Steinberg has fans everywhere he works. His overall contributions were summed up by Pastor John Petersen of Christ the King Lutheran Church: “He is truly an accomplished musician when it comes to both the piano and the organ. And when he plays the notes, the music seems to flow out him. He uses his knowledge of music history and theory along with an ecclesiastical understanding of liturgical practices to craft meaningful worship services week after week.”
In addition, he incorporates the improvisational skills he learned from Cherwien when playing for the services. But that’s not all.

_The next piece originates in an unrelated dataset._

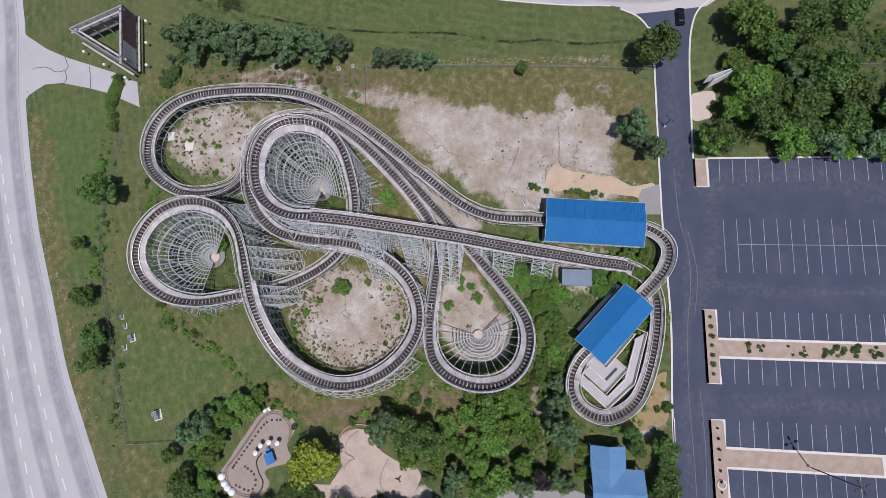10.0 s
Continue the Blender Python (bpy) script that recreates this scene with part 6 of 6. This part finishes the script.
TREES = [
    ("g", [(54.3, 34.1, 2.0), (58.7, 32.7, 2.5), (53.1, 28.8, 2.2), (51.1, 32.9, 1.6), (59.9, 35.3, 1.8), (56.2, 24.1, 2.0), (54.3, 21.5, 1.9), (71.6, 31.8, 2.5), (72.2, 26.5, 2.8), (74.0, 21.9, 2.5), (79.7, 29.6, 1.8), (79.9, 23.2, 2.3), (76.3, 17.4, 2.5), (73.3, 16.1, 1.7), (60.6, 6.3, 2.0), (63.3, 1.1, 2.3), (75.4, 5.1, 2.5), (78.1, -0.6, 2.3), (78.6, -5.7, 2.5), (73.9, -4.5, 2.0), (75.1, -10.8, 2.0), (36.4, 28.0, 2.5), (40.9, 28.3, 2.2), (44.2, 27.6, 2.7), (46.7, 26.2, 2.5)]),
    ("g", [(37.1, 22.3, 1.9), (33.8, 21.6, 1.6), (53.3, -21.9, 2.8), (54.5, -27.0, 3.0), (54.0, -33.4, 2.7), (60.7, -35.0, 2.8), (61.9, -27.9, 2.5), (65.5, -24.6, 3.2), (67.9, -26.4, 2.8), (71.5, -24.3, 3.0), (73.9, -27.3, 2.3), (78.0, -22.6, 3.0), (65.5, -29.6, 2.5), (69.1, -30.1, 2.3), (93.2, -50.4, 2.8), (-56.0, 29.2, 4.6)]),
    ("g", [(58.4, -67.8, 2.0), (75.5, -54.1, 2.3), (72.8, -58.2, 2.4), (70.4, -62.0, 2.1), (94.2, -66.0, 3.9), (103.7, -66.0, 4.1), (108.5, -69.0, 3.6), (87.9, -66.1, 3.5), (86.2, -71.2, 3.9), (81.8, -68.8, 3.3), (77.8, -72.0, 3.5), (96.9, -72.0, 2.9), (62.2, -75.1, 2.7), (58.1, -78.3, 2.6), (44.2, -85.8, 1.9), (77.6, -31.4, 2.7), (79.4, -36.1, 2.4), (104.3, -23.8, 3.4), (106.4, -31.4, 4.5), (115.5, -28.8, 4.8), (122.9, -30.2, 4.2), (116.2, -38.6, 3.7), (109.3, -43.3, 2.3)]),
    ("g", [(114.9, -24.5, 3.2), (-20.6, -113.0, 4.3), (6.9, -114.9, 2.5), (16.8, -110.0, 3.0), (23.1, -109.6, 2.9), (-7.2, -120.0, 1.8), (50.3, -80.9, 3.2), (35.8, -28.4, 3.6), (36.8, -23.2, 3.3), (-54.8, -2.6, 1.6), (38.2, 81.5, 5.2), (66, 64, 3.5), (80, 66, 4), (72, 71, 4.5), (87, 46, 2.6), (90, 52, 3.2), (95, 48, 2.6), (59.0, -27.0, 2.6), (64.8, -31.5, 2.8), (98, -65, 3.0), (112, -64, 3.2), (118, -66, 3.4)]),
    ("y", [(62.6, 27.5, 3.3), (58.5, 20.9, 3.5), (64.5, 22.1, 2.2), (55.8, 18.2, 2.5), (58.1, 2.4, 3.8), (73.6, -0.6, 2.8), (59.0, -8.7, 3.5), (64.2, -10.5, 4.1), (61.4, -6.1, 2.3), (72.9, -8.4, 2.8), (43.2, -49.1, 5.2), (80.6, 11.6, 2.5)]),
    ("d", [(55.5, 11.2, 2.2), (55.7, -41.7, 4.4), (-92.5, 26.3, 5.2), (-97.0, -2.6, 2.3), (-95.4, -8.0, 2.2), (-99.1, -12.7, 2.7), (-119.2, -44.5, 4.3), (-117.1, -35.1, 2.7), (-34.3, 43.6, 4.0), (55.9, -62.0, 3.6), (-121.5, -36.4, 2.6), (-146.7, -19.3, 3.8)]),
    ("b", [(45.1, 7.6, 1.9), (43.8, 4.9, 2.3), (45.8, -2.4, 2.7), (32.8, 5.4, 3.9), (28.1, 4.6, 2.4), (36.2, 7.1, 2.9), (35.8, -34.5, 3.4), (44.6, -17.0, 3.0), (48.4, -18.2, 2.5), (52.2, -31.1, 2.3), (77.0, -28.6, 2.8), (78.8, -34.7, 2.3), (36.9, -77.5, 3.5), (66.8, -28.4, 2.4), (-65.2, -97.0, 4.5), (-65.5, -90.3, 4.9), (-62.9, -83.2, 4.9), (-63.1, -76.6, 4.9), (-61.8, -69.1, 4.9), (-62.9, -62.8, 4.6), (-60.6, -56.2, 4.3), (-61.1, -51.2, 3.4), (-61.5, -92.3, 3.2), (-60.2, -80.4, 3.2), (-58.8, -65.6, 3.0), (-58.2, -40.1, 2.7), (-58.0, -36.5, 2.6), (-57.9, -33.1, 2.5), (-57.8, -29.9, 2.4), (-57.6, -26.6, 2.2), (33.0, -32.6, 3.4), (38.5, -81.0, 3.2)]),
    ("p", [(44.4, 1.9, 2.5)]),
    ("b", [(-36.7, 23.9, 3.9), (-33.6, 25.2, 2.6), (-31.2, 28.0, 3.2), (-31.8, 66.5, 4.0), (-31.8, 75.2, 3.8), (-32.0, 84.5, 4.0), (-31.8, 92.5, 3.8), (-32.0, 101, 4.0), (-44.5, 62.5, 3.6), (-50.5, 61.0, 2.8), (23.9, 5.0, 2.2), (27.6, 7.0, 2.0)]),
    ("w", [(32.3, -67.1, 2.7), (35.2, -72.0, 2.4), (40.2, -73.9, 2.2), (44.6, -76.2, 2.4), (49.6, -77.0, 1.9), (54.6, -73.0, 1.7), (52.6, -79.9, 1.9), (31.5, -70.2, 2.4), (29.4, -65.3, 1.9), (94.7, 50.7, 3.6), (86.3, 46.3, 2.2), (100.5, 46.5, 3.4), (107, 50, 4.0)]),
    ("g", [(89.7, 50.9, 3.4), (93.0, 45.2, 3.0), (86.5, 54.2, 3.4), (98.4, 55.0, 4.2), (112, 46, 4.2), (105, 60, 4.5), (92, 60, 4.0)]),
    ("w", [(75.8, 32.3, 2.4), (77.4, 26.6, 2.2), (71.3, 24.6, 1.7), (107.8, -48.8, 3.2), (102.9, -46.4, 1.9), (110.0, -63.4, 2.8), (104.6, -63.6, 2.7), (97.5, -64.4, 2.6), (91.1, -66.2, 2.6), (-63.1, 51.4, 4.8), (-59.5, 54.8, 3.6), (-45.7, 50.7, 4.6), (-41.6, 47.6, 3.4), (-33.2, 41.2, 3.0), (-48.5, 54.8, 3.2), (-34.0, 58.5, 3.4), (-36.5, 100.5, 4.2), (-66.5, 48.6, 3.0), (-54.6, 49.0, 2.6)]),
    ("g", [(-66.2, 75.2, 3.7), (-60.6, 64.5, 4.4), (-65.2, 67.0, 3.4), (-56.4, 57.6, 3.4), (-48.0, 67.7, 4.6), (-43.2, 73.2, 4.2), (-39.1, 82.3, 4.8), (-40.3, 62.0, 4.6), (-38.5, 53.2, 4.0), (-36.2, 70.6, 4.0), (-38.8, 91.2, 4.6), (-44.2, 85.4, 3.0), (-35.0, 96.0, 3.8), (-41.5, 100.0, 3.8), (-36.0, 107.0, 4.6), (-44.0, 108.0, 4.2), (-35.5, 62.4, 3.4), (-76.4, 110.6, 4.0), (-52.8, 63.8, 3.4), (-44.8, 57.0, 3.4)]),
    ("g", [(101.6, -34.4, 2.4), (106.1, -41.1, 3.2), (102.5, -23.4, 3.0), (108.5, -34.2, 4.2), (92.8, -70.4, 3.2), (99.6, -68.6, 3.2), (105.9, -67.6, 3.2), (-6, 134, 4.5), (1, 137, 4)]),
    ("l", [(9.9, -32.5, 0.7), (1.8, -31.9, 1.0), (1.5, -40.5, 0.9), (16.5, -35.2, 0.6), (22.2, -53.9, 0.8), (14.4, -58.4, 0.8), (9.4, -55.8, 0.9), (6.3, -52.6, 0.8), (-1.2, -36.6, 0.9), (2.9, -34.9, 0.7), (22.6, -50.5, 0.8), (17.3, -58.4, 0.9), (11.9, -59.0, 0.8), (-20.5, -37.1, 1.9), (-18.6, -35.2, 1.4), (80.8, -43.5, 1.5), (80.4, -39.6, 1.5), (81.0, -49.2, 1.6), (4.8, -13.1, 1.3), (6.8, -20.1, 1.2), (0.4, -17.3, 1.1), (2.2, -14.6, 1.0), (2.6, -17.0, 0.8), (-66.0, 103.0, 2.6), (-69.0, 100.0, 2.0), (-62.0, 104.5, 2.4), (-70.5, 92.5, 1.5)]),
    ("g", [(-31.7, 125.7, 4.5), (-28.2, 121.8, 4.2), (-27.7, 117.6, 3.6), (-34.2, 120.5, 4.4), (-31.6, 116.4, 3.6), (-39.1, 116.2, 4.2), (-29.7, 112.5, 3.0)]),
    ("w", [(-31.0, 58.6, 2.4), (-31.2, 62.5, 2.6), (-30.9, 71, 2.6), (-31.2, 80, 2.8), (-30.9, 88.6, 2.6), (-31.1, 97, 2.8), (-31.0, 105, 2.8), (-31.2, 111, 3.0), (-31.0, 117, 3.0), (-31.0, 123, 3.2)]),
    ("g", [(61.1, -1.0, 3.0), (64.6, 2.4, 2.1), (73.9, -9.5, 3.0), (72.5, -4.9, 2.4), (77.3, -4.7, 2.6), (62.8, -4.5, 2.0)]),
    ("d", [(-102.0, 69.2, 3.6), (-110.9, 57.1, 4.6), (-149.0, -58.9, 5.0), (-139.8, -56.0, 3.6), (-156.8, -60.9, 4.5), (-127.7, -60.3, 2.2)]),
    ("w", [(41.9, -11.8, 2.7), (45.1, -7.7, 3.0), (48.2, -11.6, 3.0), (41.2, -2.5, 2.3)]),
    ("l", [(-6.6, 25.8, 1.6), (-2.8, 26.0, 1.9), (-1.2, 24.0, 1.7), (-8.0, 23.6, 1.3), (-6.0, 21.6, 1.5), (0.2, 22.0, 1.6), (-0.7, 19.2, 1.5), (-3.4, 24.3, 1.5), (27.4, -5.5, 2.6), (30.5, -9.5, 3.5), (33.8, -5.3, 3.2), (37.8, -8.0, 3.0), (35.7, 0.2, 2.2), (31.9, -14.9, 2.5), (34.0, -19.6, 2.7), (38.6, -17.4, 2.2), (40.6, -22.7, 3.0), (36.7, -26.2, 3.0), (41.9, -28.0, 2.5), (34.7, -31.0, 2.2), (38.3, 10.5, 2.1), (42.9, 11.2, 1.6), (59.5, -24.0, 1.8), (17.4, 4.6, 1.8), (23.0, 4.9, 1.8), (34.7, -9.3, 3.2), (30.4, -3.5, 2.4), (33.5, -0.7, 2.4), (37.9, -13.1, 2.7), (2.8, -46.8, 2.2), (-7.6, -79.9, 1.8)]),
]
n_ = 0
for key, rows in TREES:
    for x, y, r in rows:
        tree(key, x, y, r * ((((1.14 if key == "y" else 1.22) if x > 33 and y > -18 and y < 40 else 1.18)) if key in "gydw" else 1.12), n_)
        n_ += 1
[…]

“Garrett has also contributed to the ministry with his gift of painting,” Petersen said. “Using both watercolors and acrylics he has produced promotional pieces as well as special commissions for individuals.” For himself, he sometimes recreates local historical buildings and scenes.
“His curiosity is one of his great assets,” said Viscoli, his college instructor. “He is also involved in the community at large. He is extremely friendly, polite, personable, genuine, principled, and humble. He is just a great guy all around!”
Lest you think Steinberg is always serious, take this final comment from Petersen: “It is not unusual to find him riding up and down the halls on The Chariot – our self-propelled vacuum – doing what he also loves to do – caring for our wonderful facility.
“With all that he does, it may be surprising to know that he also finds time to be a bit mischievous.”